The Court refers to FTC and James Bates jointly as FTC, unless the context requires differentiation.
This Order may use the word “privileged” or “protected” as shorthand to encompass both attorney-client privilege and work-product protection. Where and if the distinction matters, the Court identifies the concepts separately.
There are some inaccurate dates or identification components in the log (e.g., FTC–02664 is a 20 13 transmittal e-mail, though the real substance is the underlying transmitted document from July 11, 2012). Those do not impact the analysis.
The celerity and decisiveness of action by FTC, once prompted by Chase, would satisfy Rule 502(b)(3), as Chase essentially concedes.
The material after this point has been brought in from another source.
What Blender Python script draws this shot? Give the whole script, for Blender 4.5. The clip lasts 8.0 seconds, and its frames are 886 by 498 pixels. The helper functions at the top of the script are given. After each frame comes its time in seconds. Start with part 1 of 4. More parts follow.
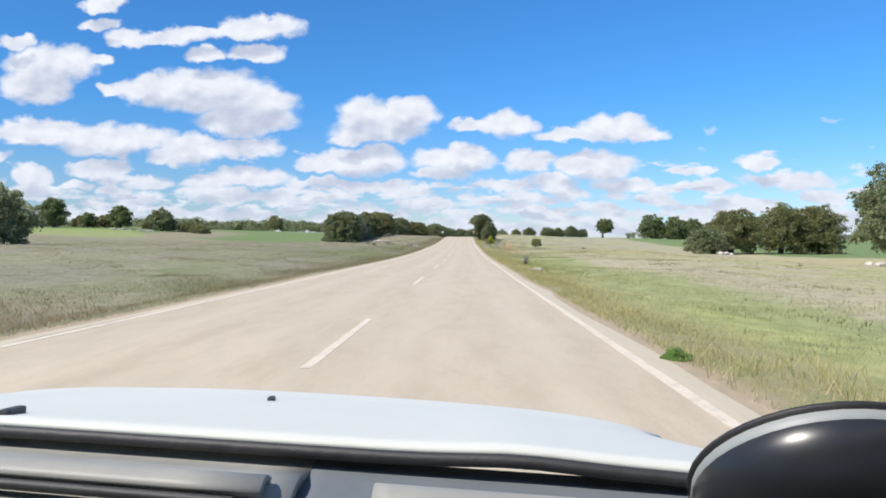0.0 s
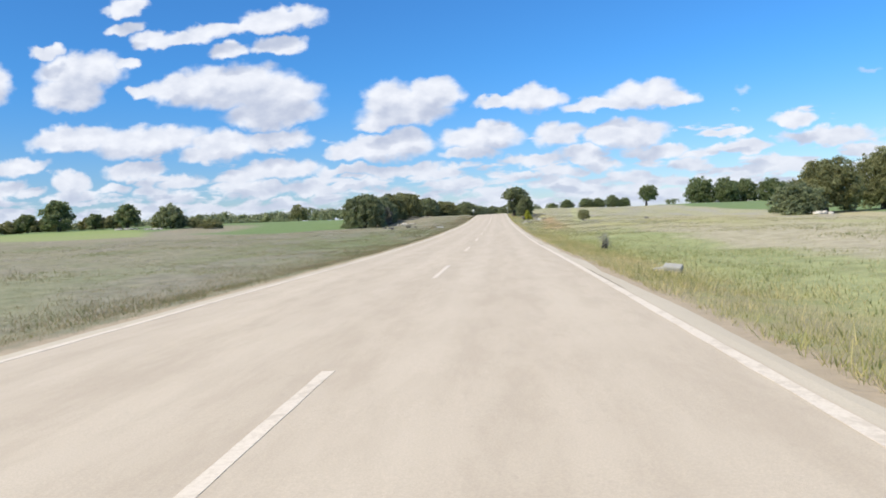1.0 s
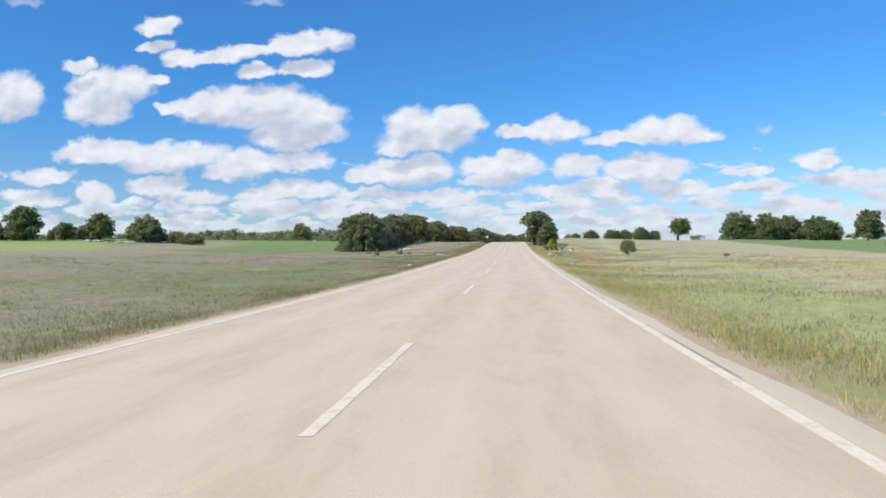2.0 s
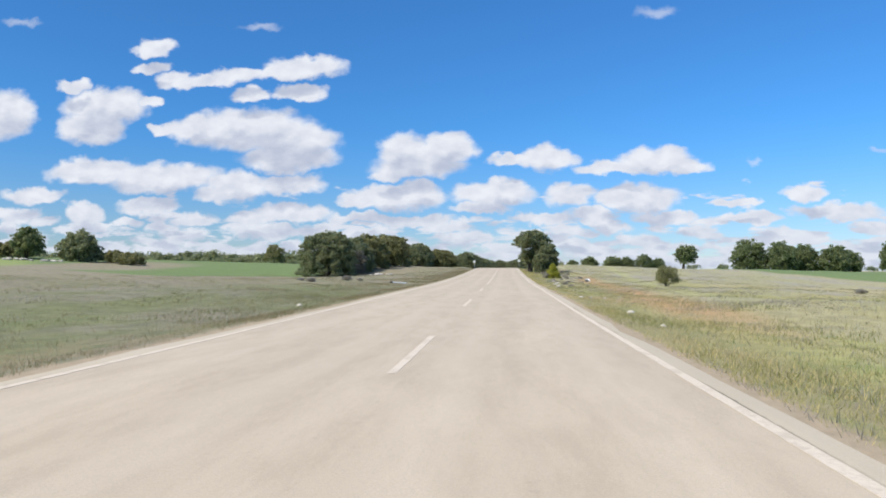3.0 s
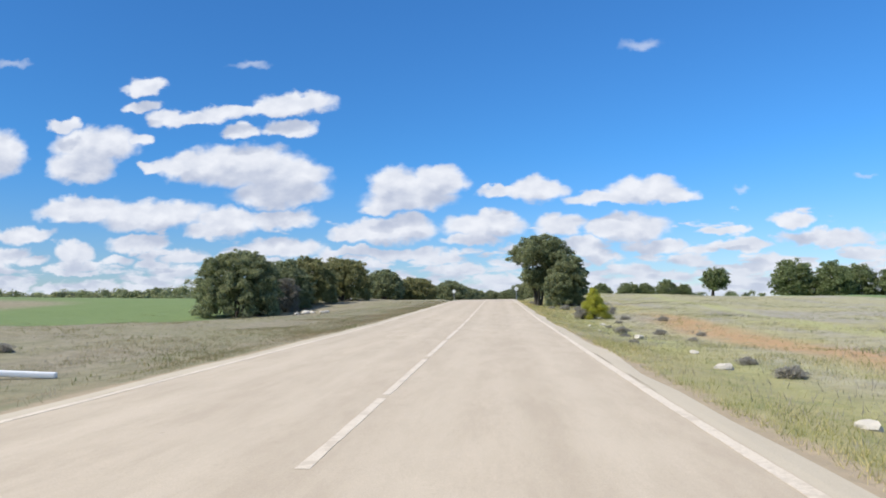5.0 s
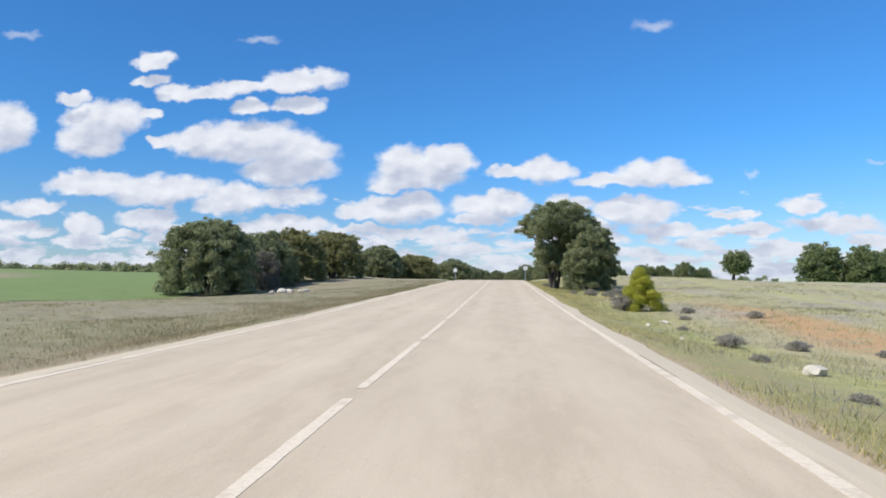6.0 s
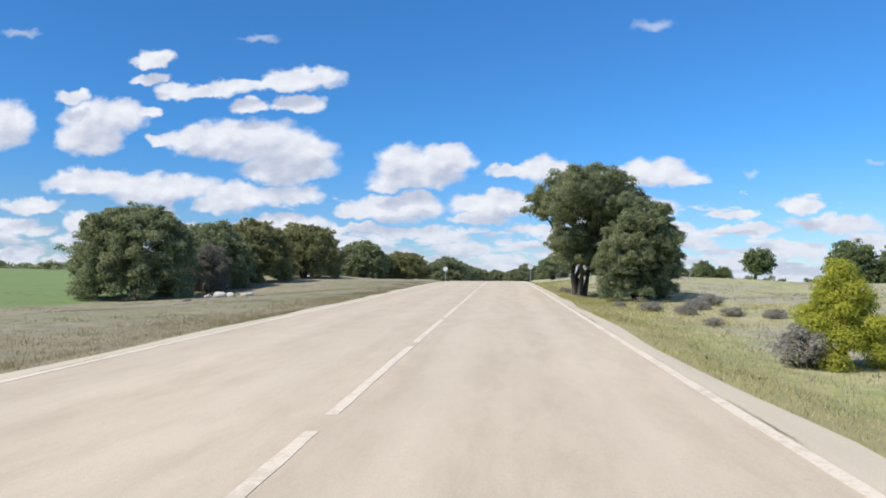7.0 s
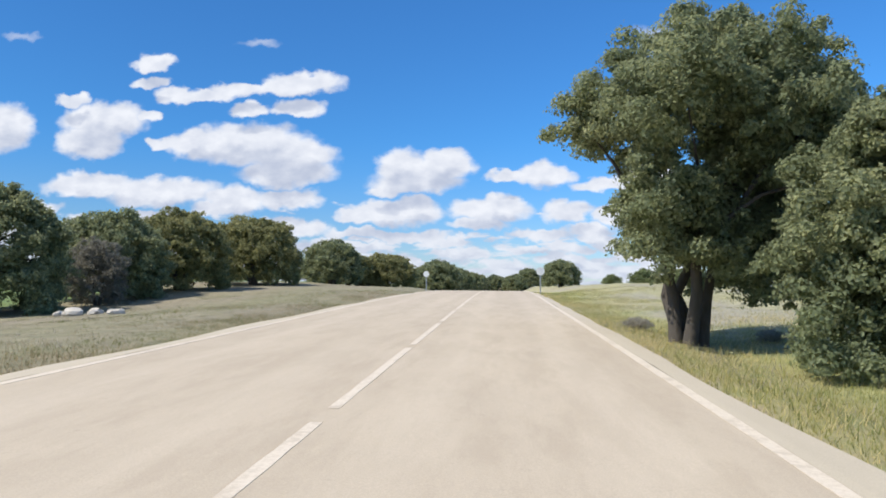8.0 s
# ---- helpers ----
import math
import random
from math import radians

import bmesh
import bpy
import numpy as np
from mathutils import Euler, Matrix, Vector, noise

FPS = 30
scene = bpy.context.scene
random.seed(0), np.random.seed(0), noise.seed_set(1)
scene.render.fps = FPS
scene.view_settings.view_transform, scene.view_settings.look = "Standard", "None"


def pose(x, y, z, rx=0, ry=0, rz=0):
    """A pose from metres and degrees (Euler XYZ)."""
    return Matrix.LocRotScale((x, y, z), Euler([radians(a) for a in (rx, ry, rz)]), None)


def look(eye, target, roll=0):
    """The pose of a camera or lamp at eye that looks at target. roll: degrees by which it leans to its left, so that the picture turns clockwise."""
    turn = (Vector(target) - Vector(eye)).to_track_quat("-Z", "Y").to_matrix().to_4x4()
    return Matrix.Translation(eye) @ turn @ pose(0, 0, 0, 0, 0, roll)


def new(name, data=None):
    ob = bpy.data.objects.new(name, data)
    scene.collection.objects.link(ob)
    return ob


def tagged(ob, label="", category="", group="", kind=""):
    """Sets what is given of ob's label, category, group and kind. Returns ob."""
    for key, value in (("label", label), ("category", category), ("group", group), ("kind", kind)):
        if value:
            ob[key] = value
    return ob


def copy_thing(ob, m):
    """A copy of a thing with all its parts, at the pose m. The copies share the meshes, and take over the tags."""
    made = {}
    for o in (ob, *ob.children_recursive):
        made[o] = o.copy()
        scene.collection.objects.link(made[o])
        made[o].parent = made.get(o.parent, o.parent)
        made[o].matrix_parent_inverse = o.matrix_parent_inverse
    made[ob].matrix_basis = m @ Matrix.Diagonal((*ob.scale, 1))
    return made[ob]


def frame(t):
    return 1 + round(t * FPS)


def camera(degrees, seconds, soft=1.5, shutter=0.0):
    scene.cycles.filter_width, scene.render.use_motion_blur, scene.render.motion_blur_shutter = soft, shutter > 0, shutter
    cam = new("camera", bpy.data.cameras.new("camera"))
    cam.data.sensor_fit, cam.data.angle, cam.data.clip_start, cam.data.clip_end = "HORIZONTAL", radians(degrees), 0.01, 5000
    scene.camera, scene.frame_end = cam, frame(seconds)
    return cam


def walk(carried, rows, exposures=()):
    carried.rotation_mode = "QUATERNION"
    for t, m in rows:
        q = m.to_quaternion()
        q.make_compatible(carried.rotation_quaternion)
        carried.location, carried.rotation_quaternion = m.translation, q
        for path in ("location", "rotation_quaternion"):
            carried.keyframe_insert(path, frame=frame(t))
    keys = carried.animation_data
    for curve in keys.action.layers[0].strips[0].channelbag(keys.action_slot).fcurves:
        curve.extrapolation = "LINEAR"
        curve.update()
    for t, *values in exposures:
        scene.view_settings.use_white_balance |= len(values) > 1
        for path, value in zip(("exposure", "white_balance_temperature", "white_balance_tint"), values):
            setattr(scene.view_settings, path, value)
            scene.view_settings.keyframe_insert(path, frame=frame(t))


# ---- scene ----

# ---- camera ----
cam = camera(64.5, 8.0, soft=1.8)
ROWS = [
    (0.0, 0.14, 1.24, 1.02, 1.81, -0.98, -0.34),
    (0.5, 0.00, 9.95, 0.92, 3.48, -2.15, 0.77),
    (1.0, 0.10, 18.59, 0.81, 4.49, -2.51, 3.33),
    (1.5, 0.05, 29.05, 0.73, 5.69, 0.03, 1.32),
    (1.7, 0.00, 34.23, 0.68, 6.00, -0.87, 1.03),
    (2.8, 0.00, 56.98, 0.52, 5.05, 2.22, -0.07),
    (3.0, -0.05, 62.53, 0.50, 5.07, 1.80, -0.11),
    (3.5, -0.04, 72.10, 0.52, 5.04, 1.94, 0.08),
    (4.0, 0.00, 82.34, 0.56, 5.20, 1.87, 0.23),
    (4.5, -0.05, 92.57, 0.63, 4.58, 2.97, 2.92),
    (4.7, 0.00, 97.40, 0.68, 4.45, 4.80, 2.12),
    (5.8, 0.10, 111.69, 0.71, 4.91, 2.80, -0.24),
    (6.0, 0.07, 114.18, 0.76, 4.94, 2.77, -0.14),
    (6.5, 0.07, 121.45, 0.84, 4.91, 2.74, -0.22),
    (7.0, 0.01, 129.87, 0.99, 4.87, 2.71, -0.25),
    (7.5, 0.10, 139.00, 1.20, 4.91, 2.98, 0.12),
    (7.8, 0.13, 144.82, 1.32, 4.85, 3.01, -0.21),
    (8.0, 0.08, 148.67, 1.39, 4.81, 3.09, -0.46),
]
walk(cam, [(t, pose(x, y, z, 90 + p, r, w)) for t, x, y, z, w, p, r in ROWS],
     exposures=[(0.0, 0.31), (1.0, 0.31), (2.8, 0.19), (4.5, 0.24), (6.2, 0.22), (8.0, 0.27)])

# ---- light ----
SUN_EL, SUN_AZ = radians(53), radians(-113)      # azimuth from the road's direction, clockwise
to_sun = Vector((math.sin(SUN_AZ) * math.cos(SUN_EL), math.cos(SUN_AZ) * math.cos(SUN_EL), math.sin(SUN_EL)))
sun = new("sun", bpy.data.lights.new("sun", "SUN"))
sun.data.energy, sun.data.angle, sun.data.color = 4.8, radians(0.53), (1.0, 0.935, 0.85)
sun.matrix_world = look((0, 0, 50), Vector((0, 0, 50)) - to_sun)

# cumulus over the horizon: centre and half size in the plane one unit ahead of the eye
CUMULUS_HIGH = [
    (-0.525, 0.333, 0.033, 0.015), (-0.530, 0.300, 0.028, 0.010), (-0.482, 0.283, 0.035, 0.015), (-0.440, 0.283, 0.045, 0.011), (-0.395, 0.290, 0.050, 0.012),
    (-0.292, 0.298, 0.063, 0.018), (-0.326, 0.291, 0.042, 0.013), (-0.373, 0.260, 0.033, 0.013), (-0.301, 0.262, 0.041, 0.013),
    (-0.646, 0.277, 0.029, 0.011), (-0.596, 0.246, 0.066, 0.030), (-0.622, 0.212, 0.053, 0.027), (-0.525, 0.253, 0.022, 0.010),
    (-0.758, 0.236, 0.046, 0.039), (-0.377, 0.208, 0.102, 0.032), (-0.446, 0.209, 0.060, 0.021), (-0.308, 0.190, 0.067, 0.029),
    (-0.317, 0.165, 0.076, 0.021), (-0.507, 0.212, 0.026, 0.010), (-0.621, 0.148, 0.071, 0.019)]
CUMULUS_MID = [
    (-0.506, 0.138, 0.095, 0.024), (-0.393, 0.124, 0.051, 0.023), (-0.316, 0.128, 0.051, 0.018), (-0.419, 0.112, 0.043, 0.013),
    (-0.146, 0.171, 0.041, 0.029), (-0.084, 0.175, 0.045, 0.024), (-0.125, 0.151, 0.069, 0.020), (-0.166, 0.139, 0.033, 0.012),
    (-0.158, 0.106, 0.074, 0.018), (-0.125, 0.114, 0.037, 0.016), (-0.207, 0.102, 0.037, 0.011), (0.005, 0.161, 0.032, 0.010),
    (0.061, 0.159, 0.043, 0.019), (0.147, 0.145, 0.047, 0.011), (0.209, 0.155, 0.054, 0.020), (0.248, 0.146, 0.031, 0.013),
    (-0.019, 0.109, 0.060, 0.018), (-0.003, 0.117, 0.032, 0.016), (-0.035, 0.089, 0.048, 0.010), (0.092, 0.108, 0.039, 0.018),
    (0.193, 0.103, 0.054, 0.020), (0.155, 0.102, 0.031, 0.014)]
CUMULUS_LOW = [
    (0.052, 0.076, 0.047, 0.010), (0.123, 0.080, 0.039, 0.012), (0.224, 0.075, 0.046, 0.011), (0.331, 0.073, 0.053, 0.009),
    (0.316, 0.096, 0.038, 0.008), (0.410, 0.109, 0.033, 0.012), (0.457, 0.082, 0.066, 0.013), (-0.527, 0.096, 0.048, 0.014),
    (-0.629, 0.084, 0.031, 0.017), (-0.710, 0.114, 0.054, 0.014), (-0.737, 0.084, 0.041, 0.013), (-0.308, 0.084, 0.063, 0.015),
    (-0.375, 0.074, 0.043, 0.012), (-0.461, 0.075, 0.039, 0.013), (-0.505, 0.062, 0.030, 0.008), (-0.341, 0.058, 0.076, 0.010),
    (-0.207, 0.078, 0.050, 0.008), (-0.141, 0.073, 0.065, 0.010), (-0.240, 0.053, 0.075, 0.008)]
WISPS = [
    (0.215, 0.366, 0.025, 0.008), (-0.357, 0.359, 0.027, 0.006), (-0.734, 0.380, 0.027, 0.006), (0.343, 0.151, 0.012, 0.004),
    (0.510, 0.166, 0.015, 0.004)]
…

Stephens also states that he may have missed the need to assert privilege for some of the papers. This would have been “only in small part.” Id. ¶ 11.
It does not make sense that Stephens's staff would have reinserted documents that ultimately are interspersed throughout a large production. Further, it does not make (much) sense to think Stephens would have created two copies of the full production, worked through one, and then mistakenly allowed his staff to mail the other unreviewed set.
The Court also must note that there really are just three categories of e-mail string that appear in the 45 pages: analysis of a particular offer, editing of a planned letter to Chase, and document-gathering in discovery. The critical nature of some of those documents, documents which appear multiple times, should have repeatedly prompted FTC to avoid mistaken production.